The repertoire is not all that remote. While he spent most of his brief heyday in mainstream Verdi and Puccini, Bastianini (1922–67) seems to have been a quick study, a singer whose curiosity could, on occasion, lead him to Gluck as well as Stravinsky. He returned to both of the roles sampled here — more than once, in the case of Il Tabarro, and perhaps more auspiciously, though no recording is known to exist, in a 1959 Thaïs in Naples opposite the vibrant soprano Virginia Zeani.
But no one should dismiss these provincial casts either. Fiorella Carmen Forti, the Thaïs, has serious liabilities above the staff, where her pitch and tone both can go awry, but she is so intently engaged, so flexible and attuned to the character, as both sinner and penitent, that the listener pulls for her — and occasionally is rewarded by a stunning high phrase in her final scene. The men in the cast have rich voices, especially tenor Glauco Scarlini as Nicias. The major surprise is conductor Luigi Toffolo, who apparently languished in the minors, but who leads a taut yet flexible performance. The theatrics are never tasteless, the musicianship is secure.
Massenet is abused far more here by the many cuts (which leave the second half of the opera feeling especially like a highlights disc) than by the Italian translation. To be honest, librettist Louis Gallet's poetics do not deserve enormous respect, and it is often preferable to hear Italians caressing their own vowels rather than massacring those of their neighbors. (Bel Canto Society's stunning Italian-language Carmen from Palermo in 1959, with Simionato, Corelli and Freni, should, incidentally, clinch that argument.)
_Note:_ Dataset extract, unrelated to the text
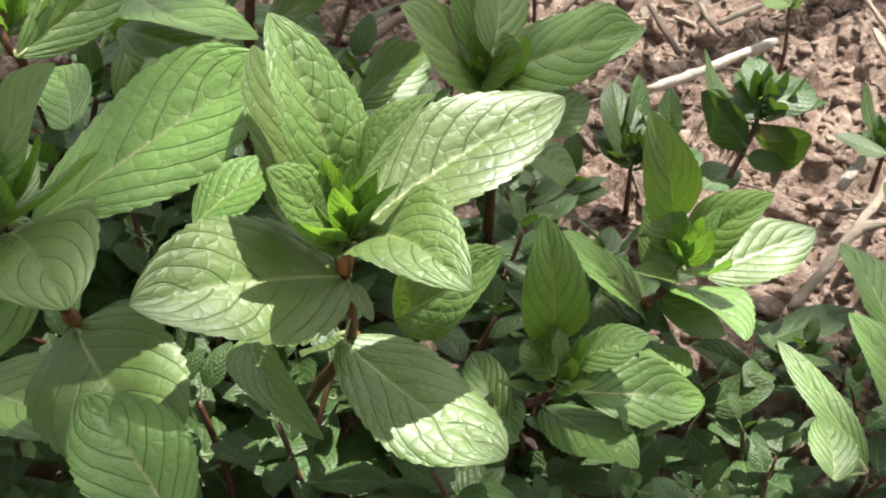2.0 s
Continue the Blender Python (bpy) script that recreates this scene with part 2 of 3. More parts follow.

To some adventurous listeners, even the provincial touches in this Thaïs — the Italian translation and the presence of an audience that conveys its perplexity, boredom and then some hard-won enthusiasm — will have a gritty, authentic feel that's more welcome than studio overrefinement. In both works the Italian stylistics offer a heady historical flashback.
Bastianini's Il Tabarro on Hamburg radio has been available on disc in its entirely for some time (Great Opera Performances B0056K11CK). The twenty-minute finale, offered as a bonus here, represents its strengths quite well, especially Bastianini's sinister, duplicitous but not overstated Michele. The other singers contribute an imitable mid-century Italian flavor; soprano Nora de Rosa's vibrato has a life of its own. Conductor Mario Cordone has an ear for both suspense and atmosphere.